:: Task to complete ::
Start at the line that has "# ---- helpers" and stop at the line that has "scene.render.fps = FPS". Print those lines and all lines between them exactly, and nothing more.

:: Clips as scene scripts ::
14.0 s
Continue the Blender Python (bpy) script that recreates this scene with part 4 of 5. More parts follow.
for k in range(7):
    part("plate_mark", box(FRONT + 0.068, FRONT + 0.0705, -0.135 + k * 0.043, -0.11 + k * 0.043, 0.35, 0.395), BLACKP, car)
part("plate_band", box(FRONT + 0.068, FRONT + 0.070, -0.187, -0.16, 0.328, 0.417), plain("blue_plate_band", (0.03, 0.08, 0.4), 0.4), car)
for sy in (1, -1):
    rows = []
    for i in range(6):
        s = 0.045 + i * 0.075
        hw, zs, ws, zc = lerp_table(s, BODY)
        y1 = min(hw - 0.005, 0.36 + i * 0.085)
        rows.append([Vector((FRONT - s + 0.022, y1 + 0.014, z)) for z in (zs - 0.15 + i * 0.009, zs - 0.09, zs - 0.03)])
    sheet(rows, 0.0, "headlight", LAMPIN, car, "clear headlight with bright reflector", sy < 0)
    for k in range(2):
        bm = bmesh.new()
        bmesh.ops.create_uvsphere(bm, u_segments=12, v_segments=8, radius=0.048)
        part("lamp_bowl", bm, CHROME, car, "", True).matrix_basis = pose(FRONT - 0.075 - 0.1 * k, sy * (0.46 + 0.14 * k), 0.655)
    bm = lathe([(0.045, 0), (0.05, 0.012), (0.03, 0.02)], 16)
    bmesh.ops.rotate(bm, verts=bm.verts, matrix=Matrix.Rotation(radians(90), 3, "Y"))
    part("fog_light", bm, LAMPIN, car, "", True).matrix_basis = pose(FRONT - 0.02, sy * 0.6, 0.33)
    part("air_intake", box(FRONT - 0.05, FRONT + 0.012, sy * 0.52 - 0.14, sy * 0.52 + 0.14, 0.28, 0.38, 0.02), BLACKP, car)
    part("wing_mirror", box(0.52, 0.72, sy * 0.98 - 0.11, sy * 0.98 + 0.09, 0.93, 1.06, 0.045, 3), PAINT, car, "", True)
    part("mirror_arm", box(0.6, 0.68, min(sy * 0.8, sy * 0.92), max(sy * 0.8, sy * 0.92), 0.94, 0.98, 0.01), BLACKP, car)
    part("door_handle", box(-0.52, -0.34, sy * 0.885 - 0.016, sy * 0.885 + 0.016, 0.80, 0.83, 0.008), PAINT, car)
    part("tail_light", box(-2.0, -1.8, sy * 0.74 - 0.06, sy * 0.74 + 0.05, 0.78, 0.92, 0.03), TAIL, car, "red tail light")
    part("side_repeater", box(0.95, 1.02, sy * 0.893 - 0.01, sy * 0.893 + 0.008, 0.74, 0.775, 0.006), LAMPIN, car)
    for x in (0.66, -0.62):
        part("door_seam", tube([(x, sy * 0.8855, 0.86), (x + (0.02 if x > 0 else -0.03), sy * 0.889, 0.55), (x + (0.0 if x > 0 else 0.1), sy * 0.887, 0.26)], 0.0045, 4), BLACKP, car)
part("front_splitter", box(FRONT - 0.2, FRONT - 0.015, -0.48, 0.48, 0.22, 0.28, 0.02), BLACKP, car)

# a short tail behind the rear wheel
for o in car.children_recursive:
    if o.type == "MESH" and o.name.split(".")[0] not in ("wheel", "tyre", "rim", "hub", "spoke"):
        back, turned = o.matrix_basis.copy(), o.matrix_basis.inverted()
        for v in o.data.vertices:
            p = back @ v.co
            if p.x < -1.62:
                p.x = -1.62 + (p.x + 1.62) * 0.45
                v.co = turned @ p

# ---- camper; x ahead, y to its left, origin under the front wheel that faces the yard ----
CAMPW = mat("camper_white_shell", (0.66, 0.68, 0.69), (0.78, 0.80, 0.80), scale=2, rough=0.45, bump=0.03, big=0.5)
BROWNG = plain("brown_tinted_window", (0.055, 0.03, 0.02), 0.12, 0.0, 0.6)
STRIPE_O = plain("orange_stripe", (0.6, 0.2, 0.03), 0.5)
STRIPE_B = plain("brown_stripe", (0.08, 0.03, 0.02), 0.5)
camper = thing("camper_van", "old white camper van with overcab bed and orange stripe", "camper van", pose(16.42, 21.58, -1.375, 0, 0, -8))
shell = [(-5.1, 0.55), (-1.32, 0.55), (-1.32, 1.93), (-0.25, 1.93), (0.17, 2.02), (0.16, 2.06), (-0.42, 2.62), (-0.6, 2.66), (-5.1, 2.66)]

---

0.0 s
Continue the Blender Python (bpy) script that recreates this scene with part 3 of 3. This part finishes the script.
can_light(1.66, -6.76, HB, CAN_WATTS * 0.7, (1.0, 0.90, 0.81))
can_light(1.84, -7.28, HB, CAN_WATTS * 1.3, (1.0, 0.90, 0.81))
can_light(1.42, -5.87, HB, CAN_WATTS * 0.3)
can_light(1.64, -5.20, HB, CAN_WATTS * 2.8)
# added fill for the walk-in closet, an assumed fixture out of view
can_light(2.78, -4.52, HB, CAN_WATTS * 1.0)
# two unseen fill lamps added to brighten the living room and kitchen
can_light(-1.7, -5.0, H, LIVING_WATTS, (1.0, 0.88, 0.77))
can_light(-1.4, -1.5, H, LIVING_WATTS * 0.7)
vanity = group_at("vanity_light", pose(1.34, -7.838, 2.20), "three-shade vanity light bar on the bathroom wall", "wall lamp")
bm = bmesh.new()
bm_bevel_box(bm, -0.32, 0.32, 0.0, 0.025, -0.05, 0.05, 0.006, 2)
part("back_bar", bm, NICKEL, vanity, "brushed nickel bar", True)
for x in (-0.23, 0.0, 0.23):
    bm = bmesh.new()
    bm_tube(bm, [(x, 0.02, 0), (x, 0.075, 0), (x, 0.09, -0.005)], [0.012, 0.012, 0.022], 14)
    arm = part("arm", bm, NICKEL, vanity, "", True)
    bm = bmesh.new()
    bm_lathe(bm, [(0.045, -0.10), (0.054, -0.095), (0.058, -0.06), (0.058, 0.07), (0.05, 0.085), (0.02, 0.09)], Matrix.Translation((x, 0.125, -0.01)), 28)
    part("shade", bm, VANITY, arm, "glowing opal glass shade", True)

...

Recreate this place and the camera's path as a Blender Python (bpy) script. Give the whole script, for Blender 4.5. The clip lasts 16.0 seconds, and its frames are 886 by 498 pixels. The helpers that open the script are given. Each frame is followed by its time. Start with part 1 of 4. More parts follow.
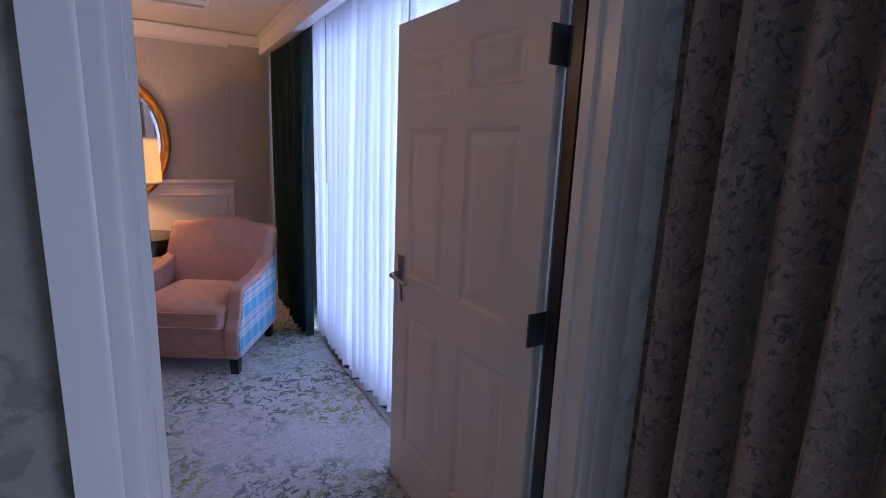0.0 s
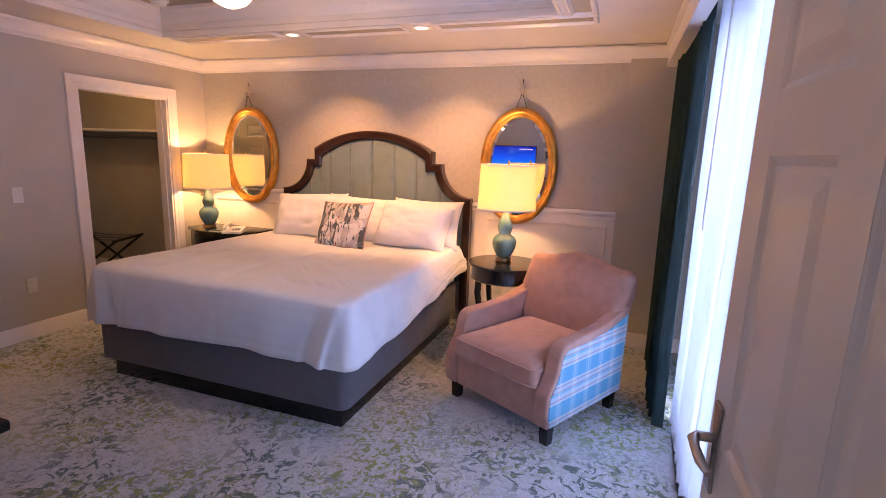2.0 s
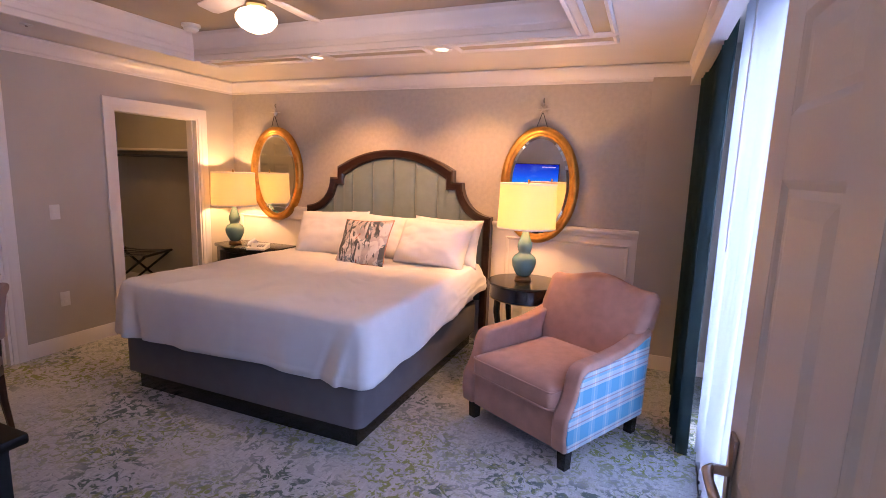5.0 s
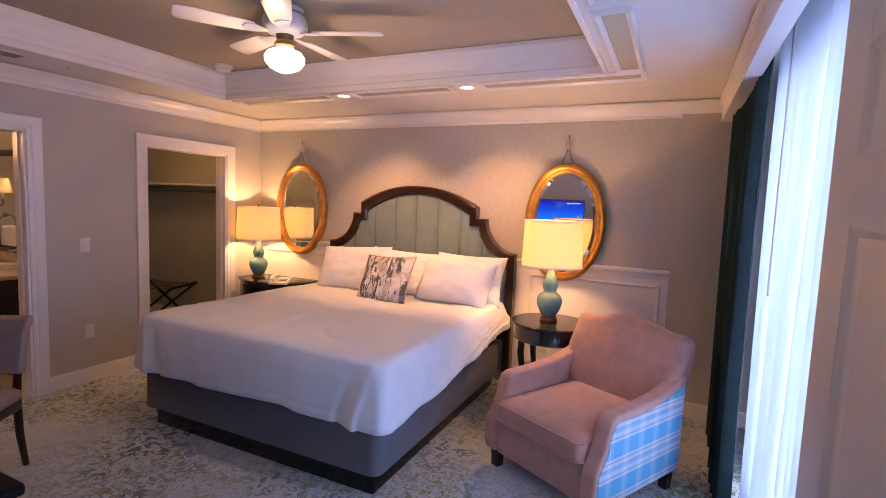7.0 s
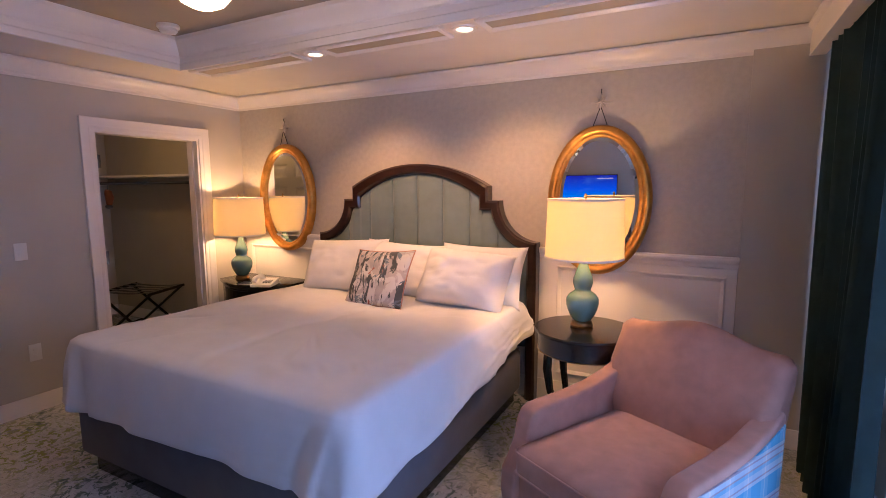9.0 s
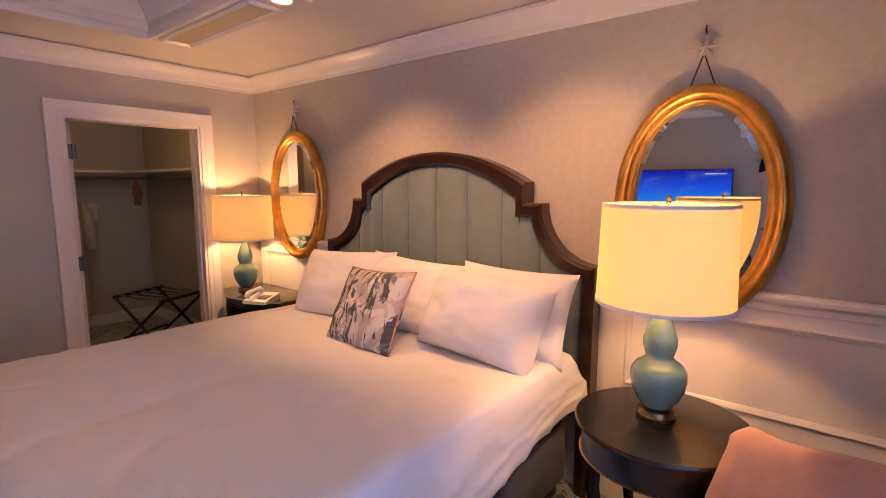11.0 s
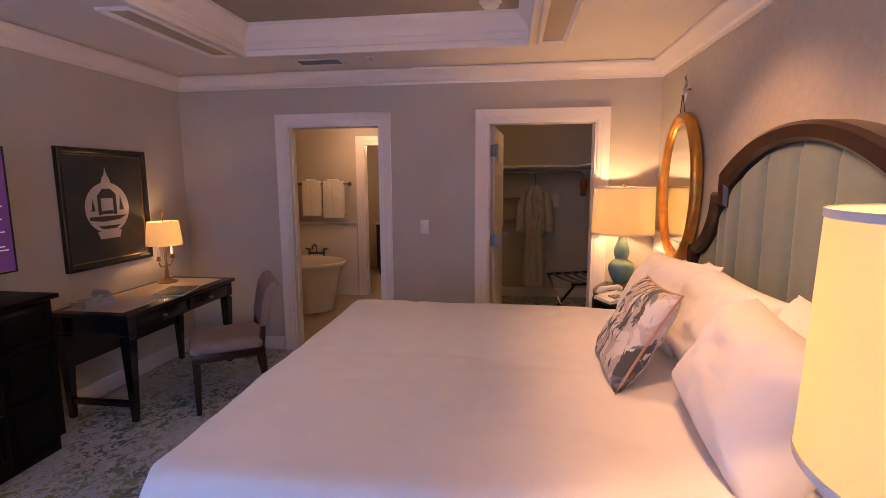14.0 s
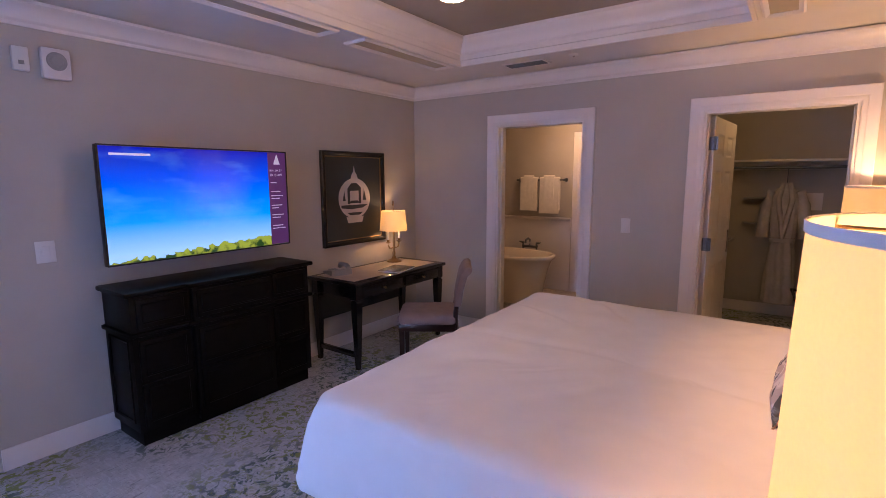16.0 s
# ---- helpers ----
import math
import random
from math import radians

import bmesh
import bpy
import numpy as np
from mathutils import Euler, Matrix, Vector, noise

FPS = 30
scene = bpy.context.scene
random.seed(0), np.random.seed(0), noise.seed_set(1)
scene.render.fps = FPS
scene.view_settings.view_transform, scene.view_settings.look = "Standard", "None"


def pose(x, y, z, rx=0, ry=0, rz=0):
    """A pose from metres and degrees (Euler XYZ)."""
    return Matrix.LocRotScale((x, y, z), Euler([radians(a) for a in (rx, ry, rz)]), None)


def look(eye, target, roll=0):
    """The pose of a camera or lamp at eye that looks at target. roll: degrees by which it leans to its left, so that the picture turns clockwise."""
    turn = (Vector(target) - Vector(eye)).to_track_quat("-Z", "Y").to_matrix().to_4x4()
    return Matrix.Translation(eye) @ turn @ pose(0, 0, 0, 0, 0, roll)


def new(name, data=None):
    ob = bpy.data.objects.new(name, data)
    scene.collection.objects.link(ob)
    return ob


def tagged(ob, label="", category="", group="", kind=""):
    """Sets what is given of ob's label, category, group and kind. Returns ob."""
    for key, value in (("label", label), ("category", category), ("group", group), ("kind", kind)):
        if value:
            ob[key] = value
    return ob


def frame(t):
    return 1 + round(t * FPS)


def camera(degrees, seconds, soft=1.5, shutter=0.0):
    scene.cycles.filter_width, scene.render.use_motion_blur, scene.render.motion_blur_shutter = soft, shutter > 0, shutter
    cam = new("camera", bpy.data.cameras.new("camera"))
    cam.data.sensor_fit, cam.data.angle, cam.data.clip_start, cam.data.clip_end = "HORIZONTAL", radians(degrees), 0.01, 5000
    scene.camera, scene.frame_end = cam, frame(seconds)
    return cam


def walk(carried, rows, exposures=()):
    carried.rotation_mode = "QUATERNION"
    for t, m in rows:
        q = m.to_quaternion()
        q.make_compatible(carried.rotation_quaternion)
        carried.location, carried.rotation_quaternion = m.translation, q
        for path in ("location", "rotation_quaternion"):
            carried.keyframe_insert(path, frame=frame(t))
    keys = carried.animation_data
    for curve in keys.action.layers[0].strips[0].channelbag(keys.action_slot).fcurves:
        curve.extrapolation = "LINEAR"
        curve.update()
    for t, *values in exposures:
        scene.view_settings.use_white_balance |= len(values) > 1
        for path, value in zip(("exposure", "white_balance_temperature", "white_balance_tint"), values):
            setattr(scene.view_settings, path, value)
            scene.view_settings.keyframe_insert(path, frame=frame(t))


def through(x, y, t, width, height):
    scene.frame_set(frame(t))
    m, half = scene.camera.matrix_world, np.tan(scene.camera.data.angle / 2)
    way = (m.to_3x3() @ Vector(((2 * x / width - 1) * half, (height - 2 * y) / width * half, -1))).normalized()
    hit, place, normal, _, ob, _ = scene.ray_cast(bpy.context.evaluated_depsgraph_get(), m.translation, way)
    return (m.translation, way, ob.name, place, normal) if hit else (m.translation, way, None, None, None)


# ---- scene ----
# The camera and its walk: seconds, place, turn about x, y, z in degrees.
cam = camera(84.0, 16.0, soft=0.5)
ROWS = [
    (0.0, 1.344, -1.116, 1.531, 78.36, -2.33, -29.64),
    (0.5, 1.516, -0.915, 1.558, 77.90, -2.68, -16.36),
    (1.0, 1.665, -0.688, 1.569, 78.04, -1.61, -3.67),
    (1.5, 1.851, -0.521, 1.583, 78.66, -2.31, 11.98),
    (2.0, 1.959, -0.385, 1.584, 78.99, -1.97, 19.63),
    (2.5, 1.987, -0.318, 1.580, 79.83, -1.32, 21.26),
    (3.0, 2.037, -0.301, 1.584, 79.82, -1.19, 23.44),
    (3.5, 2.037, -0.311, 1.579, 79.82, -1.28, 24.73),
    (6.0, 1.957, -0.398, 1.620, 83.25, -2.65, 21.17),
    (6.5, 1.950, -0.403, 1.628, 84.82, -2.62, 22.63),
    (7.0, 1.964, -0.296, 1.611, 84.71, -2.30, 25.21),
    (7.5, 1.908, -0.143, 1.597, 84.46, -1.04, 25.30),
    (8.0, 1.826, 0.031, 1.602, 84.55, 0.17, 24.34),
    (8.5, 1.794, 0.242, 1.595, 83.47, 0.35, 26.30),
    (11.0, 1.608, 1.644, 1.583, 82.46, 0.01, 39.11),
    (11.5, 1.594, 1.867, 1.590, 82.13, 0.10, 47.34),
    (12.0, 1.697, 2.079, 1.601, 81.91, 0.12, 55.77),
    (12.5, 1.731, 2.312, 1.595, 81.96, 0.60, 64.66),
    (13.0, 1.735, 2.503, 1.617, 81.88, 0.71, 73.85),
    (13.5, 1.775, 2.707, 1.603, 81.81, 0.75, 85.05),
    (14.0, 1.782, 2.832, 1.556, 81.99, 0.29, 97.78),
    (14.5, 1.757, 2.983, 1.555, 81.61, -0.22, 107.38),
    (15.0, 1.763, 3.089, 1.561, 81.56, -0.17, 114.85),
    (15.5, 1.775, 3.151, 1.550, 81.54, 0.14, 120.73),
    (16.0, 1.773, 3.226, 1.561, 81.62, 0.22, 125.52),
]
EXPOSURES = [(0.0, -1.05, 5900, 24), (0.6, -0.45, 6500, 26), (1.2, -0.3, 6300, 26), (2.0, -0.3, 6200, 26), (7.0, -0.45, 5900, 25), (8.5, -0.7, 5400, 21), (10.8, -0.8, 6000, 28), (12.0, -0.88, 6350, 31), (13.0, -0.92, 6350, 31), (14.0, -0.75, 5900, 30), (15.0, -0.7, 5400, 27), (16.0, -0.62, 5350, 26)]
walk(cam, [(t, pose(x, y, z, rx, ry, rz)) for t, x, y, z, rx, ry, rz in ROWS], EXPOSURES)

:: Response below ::
# ---- helpers ----
import math
import random
from math import radians

import bmesh
import bpy
import numpy as np
from mathutils import Euler, Matrix, Vector, noise

FPS = 30
scene = bpy.context.scene
random.seed(0), np.random.seed(0), noise.seed_set(1)
scene.render.fps = FPS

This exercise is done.